Dr. Toon: One for those Long Gone
Rather than focus on the history of the studio, its artists, and its works (I'll leave you to the book and the DVD), I would like to share some thoughts on the UPA studio's intersection with American culture, since we all know that nothing happens in a vacuum. We also know that every piece of animation produced reflects the society and the times in which it was made. In this case, we will see that not only did UPA have to happen, it happened during the best and most appropriate time for such a studio to flourish.

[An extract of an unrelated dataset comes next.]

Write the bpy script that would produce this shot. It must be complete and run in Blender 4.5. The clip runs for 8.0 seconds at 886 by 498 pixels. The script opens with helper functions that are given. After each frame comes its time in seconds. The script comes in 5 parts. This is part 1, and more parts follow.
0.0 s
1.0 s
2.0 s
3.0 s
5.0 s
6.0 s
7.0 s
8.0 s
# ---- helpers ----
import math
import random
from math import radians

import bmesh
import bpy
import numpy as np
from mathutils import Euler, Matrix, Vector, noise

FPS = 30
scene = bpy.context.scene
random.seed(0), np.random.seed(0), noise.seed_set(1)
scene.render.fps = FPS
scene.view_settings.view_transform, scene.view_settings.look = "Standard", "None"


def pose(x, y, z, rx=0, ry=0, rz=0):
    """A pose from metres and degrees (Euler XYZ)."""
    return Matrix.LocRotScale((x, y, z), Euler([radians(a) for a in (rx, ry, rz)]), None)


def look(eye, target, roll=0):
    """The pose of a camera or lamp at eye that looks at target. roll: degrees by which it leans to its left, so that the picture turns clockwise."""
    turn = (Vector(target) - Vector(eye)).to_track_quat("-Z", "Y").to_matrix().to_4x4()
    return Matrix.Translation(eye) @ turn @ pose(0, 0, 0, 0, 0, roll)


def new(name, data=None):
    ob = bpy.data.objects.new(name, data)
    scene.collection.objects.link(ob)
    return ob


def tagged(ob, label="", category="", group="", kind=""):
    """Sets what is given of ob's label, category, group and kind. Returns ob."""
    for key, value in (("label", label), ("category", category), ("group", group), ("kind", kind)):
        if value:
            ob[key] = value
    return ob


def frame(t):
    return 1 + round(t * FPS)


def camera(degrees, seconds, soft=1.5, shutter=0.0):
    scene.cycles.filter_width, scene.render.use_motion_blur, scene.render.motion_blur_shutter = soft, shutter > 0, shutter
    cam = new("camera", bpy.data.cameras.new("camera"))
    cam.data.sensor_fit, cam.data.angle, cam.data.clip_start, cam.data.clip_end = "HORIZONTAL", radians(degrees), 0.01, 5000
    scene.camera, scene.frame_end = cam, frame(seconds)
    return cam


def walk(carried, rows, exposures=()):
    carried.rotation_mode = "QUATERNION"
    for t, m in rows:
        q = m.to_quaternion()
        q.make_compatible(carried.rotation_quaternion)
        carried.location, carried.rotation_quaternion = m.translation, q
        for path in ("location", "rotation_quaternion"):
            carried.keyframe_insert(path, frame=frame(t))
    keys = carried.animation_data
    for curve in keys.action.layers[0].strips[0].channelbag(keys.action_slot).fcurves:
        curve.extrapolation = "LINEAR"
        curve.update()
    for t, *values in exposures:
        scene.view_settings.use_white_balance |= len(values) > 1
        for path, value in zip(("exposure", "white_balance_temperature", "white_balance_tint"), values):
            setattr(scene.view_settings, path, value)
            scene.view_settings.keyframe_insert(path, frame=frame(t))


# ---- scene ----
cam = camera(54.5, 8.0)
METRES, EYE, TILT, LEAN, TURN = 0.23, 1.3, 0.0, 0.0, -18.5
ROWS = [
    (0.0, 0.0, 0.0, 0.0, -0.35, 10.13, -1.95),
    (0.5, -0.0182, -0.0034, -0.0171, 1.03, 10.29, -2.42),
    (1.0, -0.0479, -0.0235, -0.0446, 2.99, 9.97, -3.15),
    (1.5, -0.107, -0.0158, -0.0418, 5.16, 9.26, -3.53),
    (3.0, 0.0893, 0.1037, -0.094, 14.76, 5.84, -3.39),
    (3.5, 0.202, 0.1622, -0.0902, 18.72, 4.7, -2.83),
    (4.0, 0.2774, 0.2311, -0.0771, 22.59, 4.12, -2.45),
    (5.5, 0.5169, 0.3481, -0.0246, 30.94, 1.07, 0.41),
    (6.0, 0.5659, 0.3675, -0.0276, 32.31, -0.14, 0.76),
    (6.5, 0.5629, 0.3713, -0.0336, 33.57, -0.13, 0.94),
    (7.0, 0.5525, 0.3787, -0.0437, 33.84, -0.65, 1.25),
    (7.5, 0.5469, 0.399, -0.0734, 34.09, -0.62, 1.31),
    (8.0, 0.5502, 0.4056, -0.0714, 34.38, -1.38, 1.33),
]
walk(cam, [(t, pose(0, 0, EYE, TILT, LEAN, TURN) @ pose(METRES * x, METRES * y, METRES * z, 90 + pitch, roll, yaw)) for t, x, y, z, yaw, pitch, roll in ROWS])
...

It always seems to be a misconception that the post WWII years were characterized by blandness, conformity, consumerism (and cars with big tail fins). The era of the Gray Flannel Suit, the Company Man, and the Happy Housewife, all of them content in newfound suburban repose. The actual truth, as most historians know, was far different than nostalgic voices would have us remember. UPA existed roughly from 1947, although the groundwork for an independent studio was laid a few years earlier, until 1960, when Steve Bosustow sold out to Henry G. Saperstein. UPA continued, but hardly in the spirit of the original studio. UPA, in short, existed during all of the postwar years leading up to the Kennedy administration.

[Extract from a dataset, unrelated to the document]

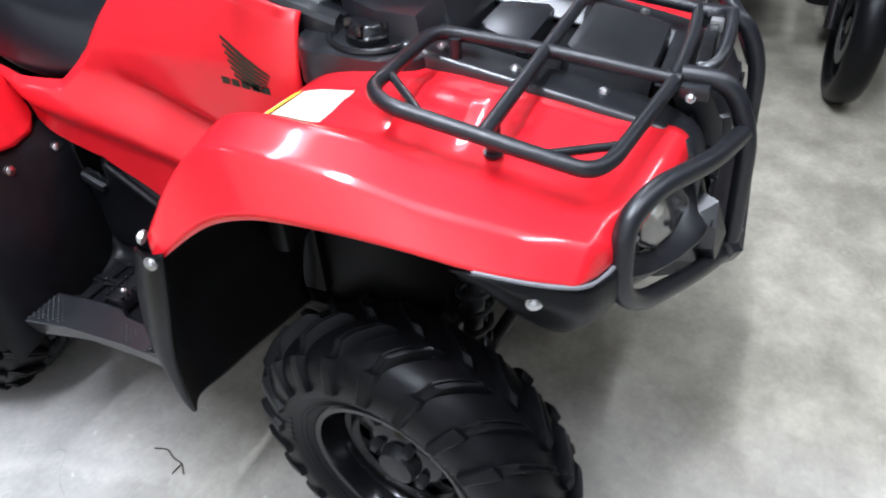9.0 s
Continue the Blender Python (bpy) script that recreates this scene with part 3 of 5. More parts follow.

This was not a tranquil or even conformist time. It was a time of fear and paranoid suspicions, an arena of Cold War, where imaginary Communists hatched nefarious plans across the creative canvases of Hollywood. Indeed, no animation studio suffered more from scrutiny and unfounded accusation than UPA. John Hubley, the artist who might have best symbolized UPA and its artistic proclivities was defamed and exiled from the business by the relentless hounding of the House Un-American Activities Committee; he would not recover for another decade. Still, the same era was also responsible for upheavals in art, literature, music, and film that belied any ideas of staid conformity.

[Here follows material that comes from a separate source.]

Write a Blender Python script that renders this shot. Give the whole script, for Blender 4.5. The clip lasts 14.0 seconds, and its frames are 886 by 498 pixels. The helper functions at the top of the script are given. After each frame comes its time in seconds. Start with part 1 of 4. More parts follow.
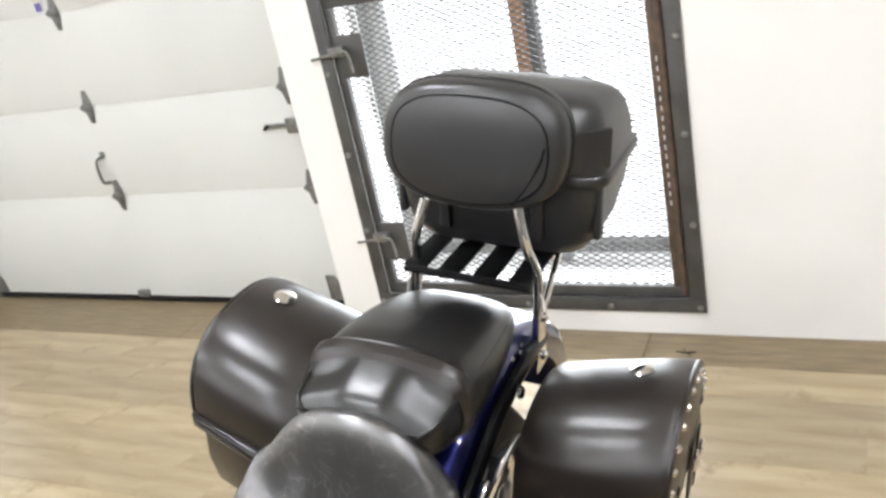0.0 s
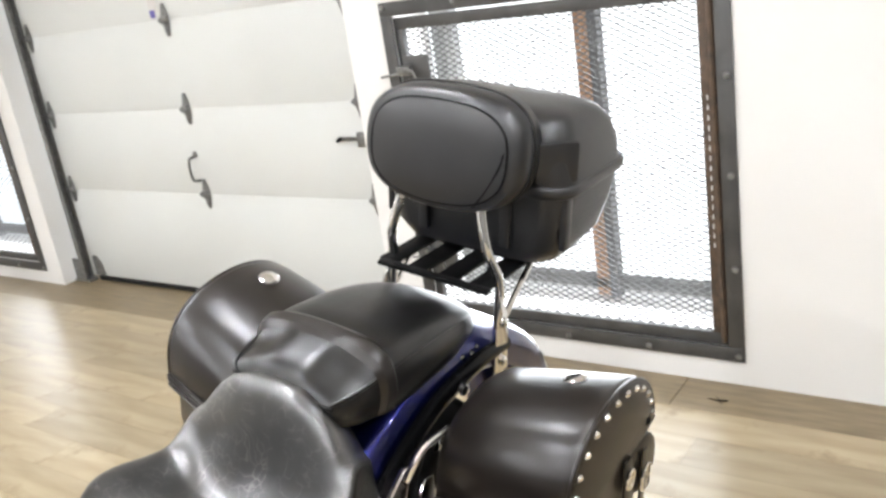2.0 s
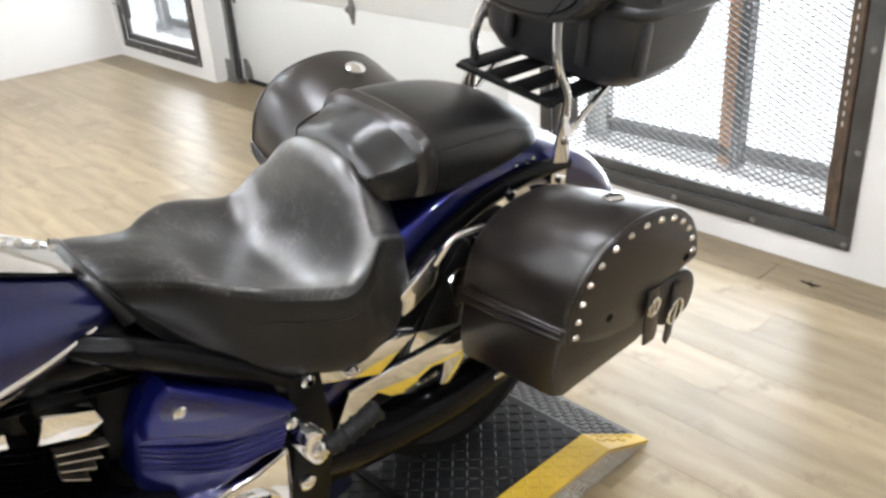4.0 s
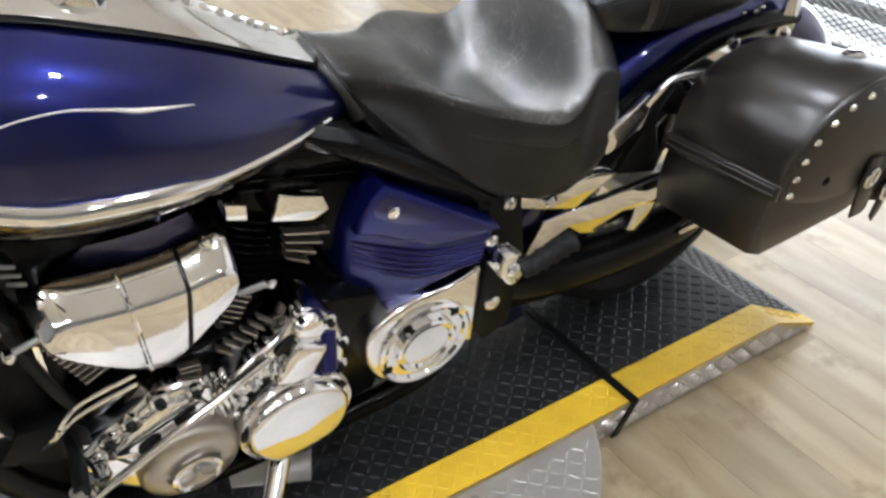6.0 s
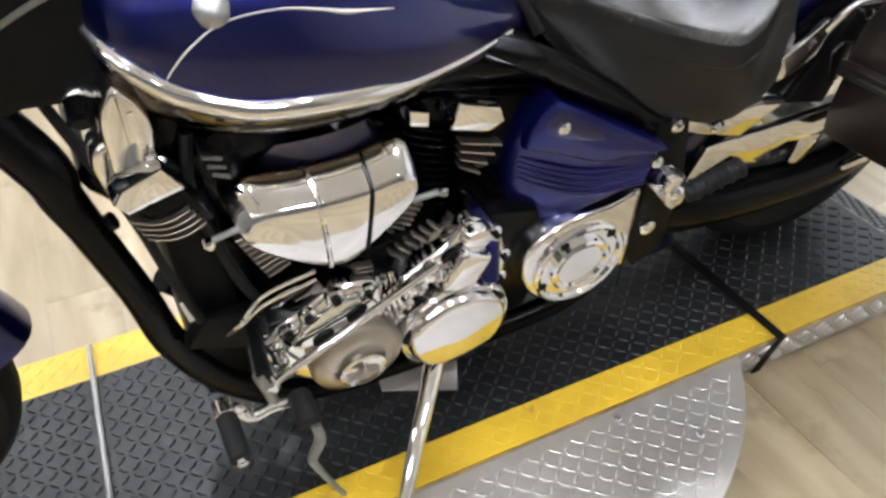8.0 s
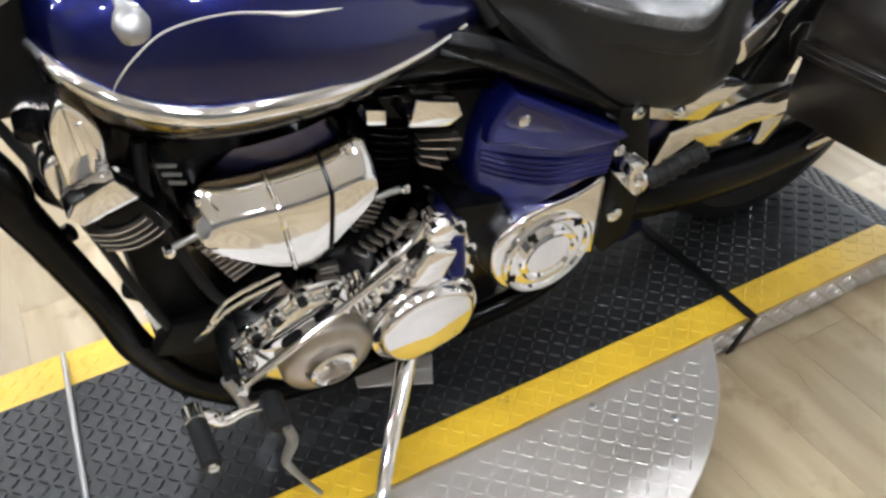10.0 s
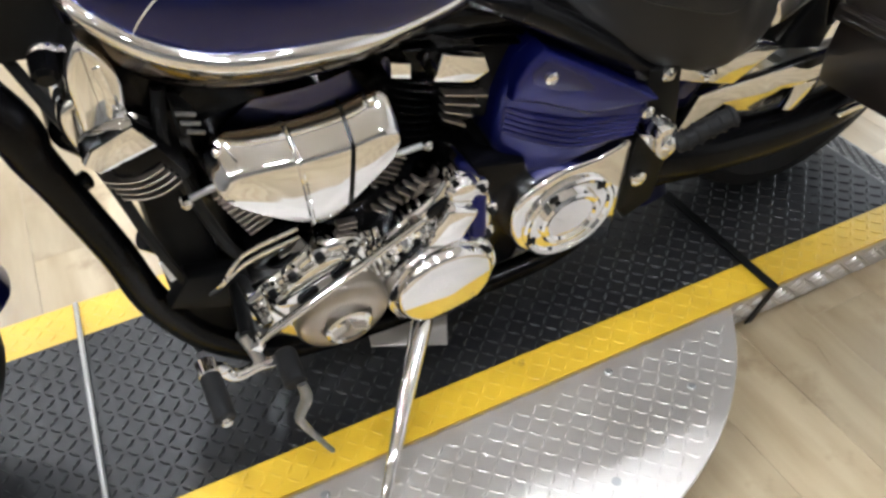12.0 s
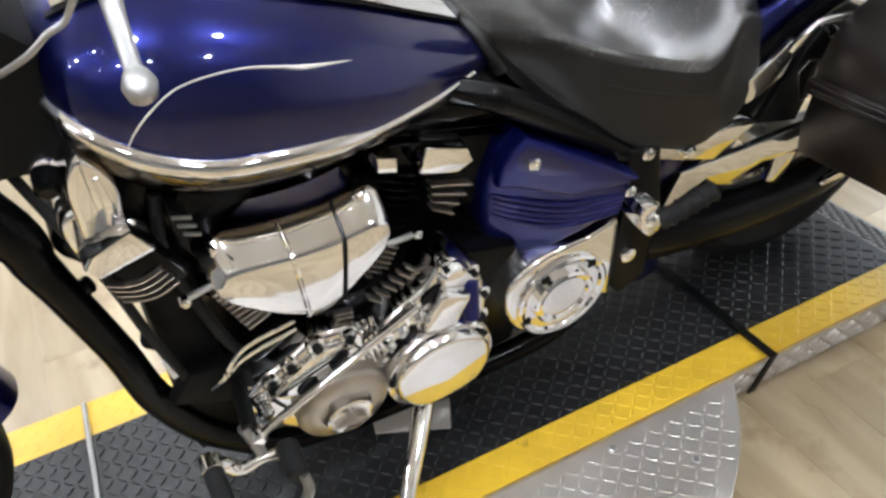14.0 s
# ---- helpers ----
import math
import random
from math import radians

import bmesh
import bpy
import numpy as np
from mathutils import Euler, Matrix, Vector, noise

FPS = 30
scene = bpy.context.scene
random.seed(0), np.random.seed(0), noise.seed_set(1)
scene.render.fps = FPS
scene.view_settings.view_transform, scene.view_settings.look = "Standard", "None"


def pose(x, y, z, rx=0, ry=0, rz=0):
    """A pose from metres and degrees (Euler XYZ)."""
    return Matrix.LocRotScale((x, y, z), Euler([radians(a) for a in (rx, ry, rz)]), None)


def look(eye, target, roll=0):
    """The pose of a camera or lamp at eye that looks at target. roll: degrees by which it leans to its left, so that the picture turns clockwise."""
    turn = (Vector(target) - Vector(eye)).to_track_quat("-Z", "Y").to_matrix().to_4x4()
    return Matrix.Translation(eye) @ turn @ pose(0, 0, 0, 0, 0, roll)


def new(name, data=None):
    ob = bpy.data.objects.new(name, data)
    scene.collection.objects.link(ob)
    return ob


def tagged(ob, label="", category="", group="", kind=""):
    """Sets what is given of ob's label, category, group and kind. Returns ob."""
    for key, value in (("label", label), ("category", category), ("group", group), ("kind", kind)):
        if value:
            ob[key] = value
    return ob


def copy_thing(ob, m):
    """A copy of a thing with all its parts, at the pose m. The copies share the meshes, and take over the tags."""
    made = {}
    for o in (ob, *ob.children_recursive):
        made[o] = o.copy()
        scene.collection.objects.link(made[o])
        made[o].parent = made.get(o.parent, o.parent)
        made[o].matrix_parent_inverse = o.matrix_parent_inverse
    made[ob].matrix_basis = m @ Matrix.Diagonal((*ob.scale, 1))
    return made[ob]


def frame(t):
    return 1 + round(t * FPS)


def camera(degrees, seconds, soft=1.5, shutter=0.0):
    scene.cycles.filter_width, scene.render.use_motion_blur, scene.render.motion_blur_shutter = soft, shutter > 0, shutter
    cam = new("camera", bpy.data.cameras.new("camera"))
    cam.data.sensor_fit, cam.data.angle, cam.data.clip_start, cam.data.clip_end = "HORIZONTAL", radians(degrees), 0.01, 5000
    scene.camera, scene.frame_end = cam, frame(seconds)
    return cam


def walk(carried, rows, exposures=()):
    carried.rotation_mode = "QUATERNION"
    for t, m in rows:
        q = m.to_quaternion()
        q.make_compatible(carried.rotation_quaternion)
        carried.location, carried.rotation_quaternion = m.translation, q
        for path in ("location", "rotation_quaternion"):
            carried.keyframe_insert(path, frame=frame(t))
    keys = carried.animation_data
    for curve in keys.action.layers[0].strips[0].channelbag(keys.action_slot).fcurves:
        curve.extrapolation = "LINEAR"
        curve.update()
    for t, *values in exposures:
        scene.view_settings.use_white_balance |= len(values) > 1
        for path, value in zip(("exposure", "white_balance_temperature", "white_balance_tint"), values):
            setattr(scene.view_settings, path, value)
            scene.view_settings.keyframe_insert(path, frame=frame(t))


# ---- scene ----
cam = camera(54.0, 14.0, soft=2.9)
PATH = [
    (0, (0.933, -0.306, 1.774), (0.04, 1.316, 1.018), -12.1),
    (0.5, (1.008, -0.158, 1.776), (0.059, 1.508, 1.205), -6.6),
    (1, (1.015, -0.059, 1.732), (-0.091, 1.518, 1.191), -4.3),
    (1.5, (1.065, -0.105, 1.707), (-0.089, 1.45, 1.203), -9.3),
    (2, (1.235, -0.243, 1.666), (0.1, 1.281, 1.042), -8.8),
    (2.5, (1.367, -0.294, 1.637), (0.233, 1.178, 0.895), -6.0),
    (3, (1.433, -0.199, 1.602), (0.115, 1.091, 0.826), -7.1),
    (5.5, (1.427, -0.27, 1.521), (0.107, 0.806, 0.472), 0.2),
    (6, (1.374, -0.34, 1.504), (-0.027, 0.529, 0.372), -1.3),
    (6.5, (1.34, -0.405, 1.491), (-0.094, 0.372, 0.333), -0.1),
    (7, (1.337, -0.45, 1.49), (-0.139, 0.238, 0.329), 1.1),
    (7.5, (1.362, -0.464, 1.484), (-0.106, 0.167, 0.282), -2.0),
    (10, (1.38, -0.42, 1.494), (-0.042, 0.22, 0.242), -5.1),
    (10.5, (1.383, -0.416, 1.484), (-0.004, 0.256, 0.209), -3.9),
    (11, (1.373, -0.422, 1.479), (-0.012, 0.231, 0.192), -3.5),
    (11.5, (1.364, -0.433, 1.474), (-0.031, 0.175, 0.176), -3.2),
    (12, (1.354, -0.429, 1.474), (-0.029, 0.164, 0.156), -4.1),
    (12.5, (1.369, -0.401, 1.482), (-0.086, 0.217, 0.258), -7.8),
    (13, (1.37, -0.379, 1.489), (-0.085, 0.295, 0.293), -7.4),
    (13.5, (1.385, -0.397, 1.505), (-0.131, 0.25, 0.371), -8.0),
    (14, (1.389, -0.409, 1.502), (-0.104, 0.22, 0.329), -7.1),
]
walk(cam, [(t, look(eye, target, roll)) for t, eye, target, roll in PATH], exposures=[(0, 0.36, 6300, 10), (3.2, 0.42, 6250, 10), (6.0, 0.28, 6000, 10), (14, 0.28, 6000, 10)])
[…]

Pop Art first gained attention in 1952 through the actions of the Independent Group in Great Britain, a gathering of artists (that also included writers and architects) determined to fashion a statement on mass culture. Pop Art could include images found in advertising, graphic design, product design, and even comic books. By 1958, the form was well established and represented by such artists as Jasper Johns, Roy Lichtenstein, Robert Rauschenburg, and Andy Warhol. It would not be a stretch to imagine any of them experimenting at UPA.
Poetry and literature were profoundly influenced by the Beats during the same era. Allen Ginsburg, Neal Cassidy, Lawrence Ferlinghetti, William Burroughs and Jack Kerouac were perhaps the best-known Beat poets and writers. Both poetry and prose were made highly elastic under their influence, and some critics might have added incomprehensible. However, the Beats were kindred spirits to the game-changers at UPA.
Bop and improvisational jazz forms flourished, vastly different from previous permutations of popular music. Charlie Parker blew frantic flames of agony from his horn while Death applauded in the audience; John Coltrane led unforgettable forays into musical jungles of indefinable terrain. Miles Davis was experimenting with wild flights that resulted in the birth of fusion jazz decades later. In short, music mirrored modern art, an aural twin to the graphic experimentation taking place in UPA's animation.